Reconnaissons-le : cette question n’est pas encore définitivement tranchée, ni dans un sens ni dans l’autre.
Venons-en au deuxième argument : même si les émissions du gaz sont moindres que celles du charbon, cela ne fait que s’ajouter. A la fin des fins on brûlera tout, et ce sera seulement pire pour le climat.
Que répondre ? Si on ne pouvait compter que sur l’épuisement des ressources fossiles pour sauver le climat, le combat serait, en effet, perdu d’avance. Gaz, pétroles et charbons conventionnels suffisent pour multiplier les teneurs pré-industrielles en CO2 par quatre, voire six. Deux doublements, presque trois, chacun associés à une augmentation de température entre 1,5 et 4,5°C (je devrais dire 1,5 et 4,5 K, que les profs de physique me pardonnent…). Il faut bien sûr infléchir les trajectoires bien avant d’arriver au bout des ressources. Dans les scénarios de l’AIE compatibles avec la limitation du réchauffement global à 2 degrés, l’utilisation du gaz régresse à partir de 2025… mais jusque-là elle augmente alors que celle de charbon recule dès maintenant.
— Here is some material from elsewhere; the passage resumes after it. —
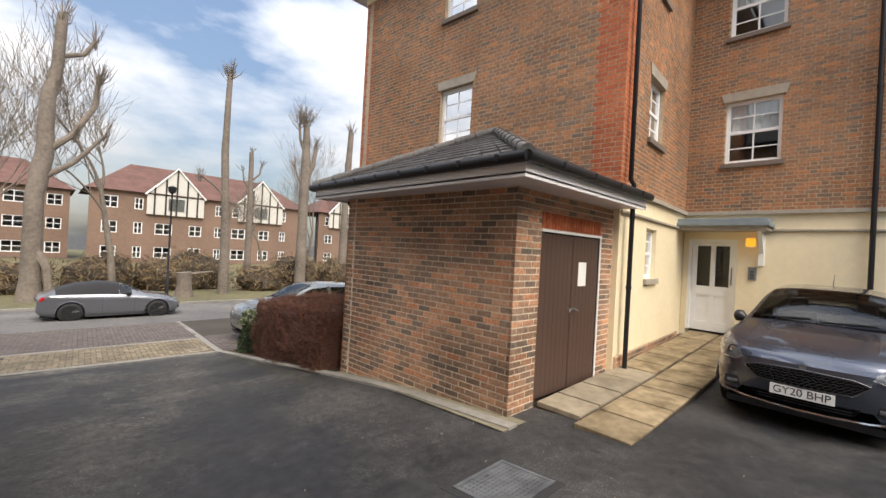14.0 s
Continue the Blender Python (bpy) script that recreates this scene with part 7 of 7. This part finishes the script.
SCRUB = leaf_mat("dry winter scrub", (0.23, 0.16, 0.085), (0.12, 0.085, 0.05), 0.9)
# dark core colour stands in for shade inside the scrub
SCRUBCORE = mat("dark scrub inside", (0.055, 0.042, 0.028), 0.95, var=0.4, scale=5, bump=0.5, bscale=20)
rg = random.Random(88)
for k in range(16):
    x = 14 - k * 2.9 + rg.uniform(-0.6, 0.6)
    y = -15.5 + rg.uniform(-1.2, 1.2)
    rz = rg.uniform(0.9, 1.6)
    bush("scrub_thicket", (x, y, ground_z(x, y) + rz * 0.7), (2.0, 1.1, rz), 2600, 0.05, SCRUB, SCRUBCORE, "tangled leafless winter scrub on the verge", 100 + k, "scrub", long=3.0, amp=0.5)
stump = thing("tree_stump", (-1.2, -11.5, ground_z(-1.2, -11.5)), "cut ivy-covered tree stump on the verge", "stump")
part("stump_body", Mesh().tube([(-1.2, -11.5, -0.9), (-1.2, -11.5, 0.2), (-1.15, -11.5, 0.75)], [0.5, 0.34, 0.38], 12), BARK, stump, smooth=True)
part("branch_stub", Mesh().tube([(-1.15, -11.5, 0.6), (-2.6, -11.6, 0.8)], [0.1, 0.05], 6), BARK, stump)
lp = thing("street_lamp", (-0.3, -10.9, ground_z(-0.3, -10.9)), "slim black street lamp column on the verge", "street lamp")
part("column", Mesh().tube([(-0.3, -10.9, -0.8), (-0.3, -10.9, 0.4), (-0.3, -10.9, 0.45), (-0.3, -10.9, 4.9)], [0.085, 0.085, 0.055, 0.045], 10), BLACK, lp, smooth=True)
part("lantern", Mesh().tube([(-0.3, -10.9, 4.9), (-0.3, -10.9, 5.0), (-0.3, -10.9, 5.25), (-0.3, -10.9, 5.32)], [0.06, 0.17, 0.2, 0.05], 12), BLACK, lp, smooth=True)


# moss along the foot of the walls, and bits of leaf and grit blown over the tarmac
MOSS = leaf_mat("yellow green moss", (0.15, 0.125, 0.035), (0.085, 0.08, 0.03), 0.95)
FLAKE = leaf_mat("pale leaf scrap", (0.42, 0.36, 0.27), (0.26, 0.20, 0.13), 0.9)
rg = random.Random(61)


def strewn(name, pts, size, material, label, category):
    ms = Mesh()
    for x, y in pts:
        n = Vector((rg.uniform(-.5, .5), rg.uniform(-.5, .5), 1))
        got = leaves([((x, y, ground_z(x, y) + 0.008), n)], size * rg.uniform(0.5, 1.3), rg, 0.2)
        k = len(ms.v)
        ms.v += got.v
        ms.f.append((k, k + 1, k + 2, k + 3))
        ms.m.append(0)
    return tagged(part(name, ms, material), label, category, kind="stuff")


moss = []
while len(moss) < 16000:
    y = rg.uniform(5.2, 19.0)
    x = 5.165 - abs(rg.gauss(0, 0.07))
    if noise.noise(Vector((x * 2, y * 0.9, 3))) > -0.12 + (5.165 - x) * 1.1:
        moss.append((x, y))
strewn("moss_patch", moss, 0.0055, MOSS, "yellow green moss along the foot of the brick wall", "moss")
strewn("moss_patch", [(1.17 + abs(rg.gauss(0, 0.12)), rg.uniform(4.2, 8.6)) for _ in range(2500)], 0.004, MOSS, "yellow green moss along the edging of the drive", "moss")
strewn("moss_patch", [(rg.uniform(-3.5, 4.6), 24.75 + rg.gauss(0, 0.12)) for _ in range(3000)], 0.014, MOSS, "moss along the edge of the lawn", "moss")
strewn("leaf_scrap", [(rg.uniform(-0.5, 5.1), rg.uniform(4.0, 24.0)) for _ in range(700)], 0.008, FLAKE, "pale scraps of leaf and grit on the tarmac", "leaves")
lay_paving()
lay_singles()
Bref, dans ce contexte… une abondance de gaz pas trop cher peut représenter un vrai atout pour le climat, à condition que son usage n’entrave pas le développement des économies d’énergie et des renouvelables qui doivent monter en force maintenant pour donner leur pleine capacité quand le gaz lui-même devra reculer.
Mais comment faire pour qu’une abondance de gaz bon marché ne décourage pas les efforts en faveur des renouvelables et des économies d’énergie ? Eh bien, mais on l’a déjà dit dans un blog précédent, quand on parlait de continuer à préparer quand même l’après-fossile : en mettant un coin fiscal entre le coût d’exploitation et le prix de vente, donc en donnant au prix un carbone. Là encore, c’est la condition principale pour faire des gaz de schistes une chance plutôt qu’une menace pour le climat.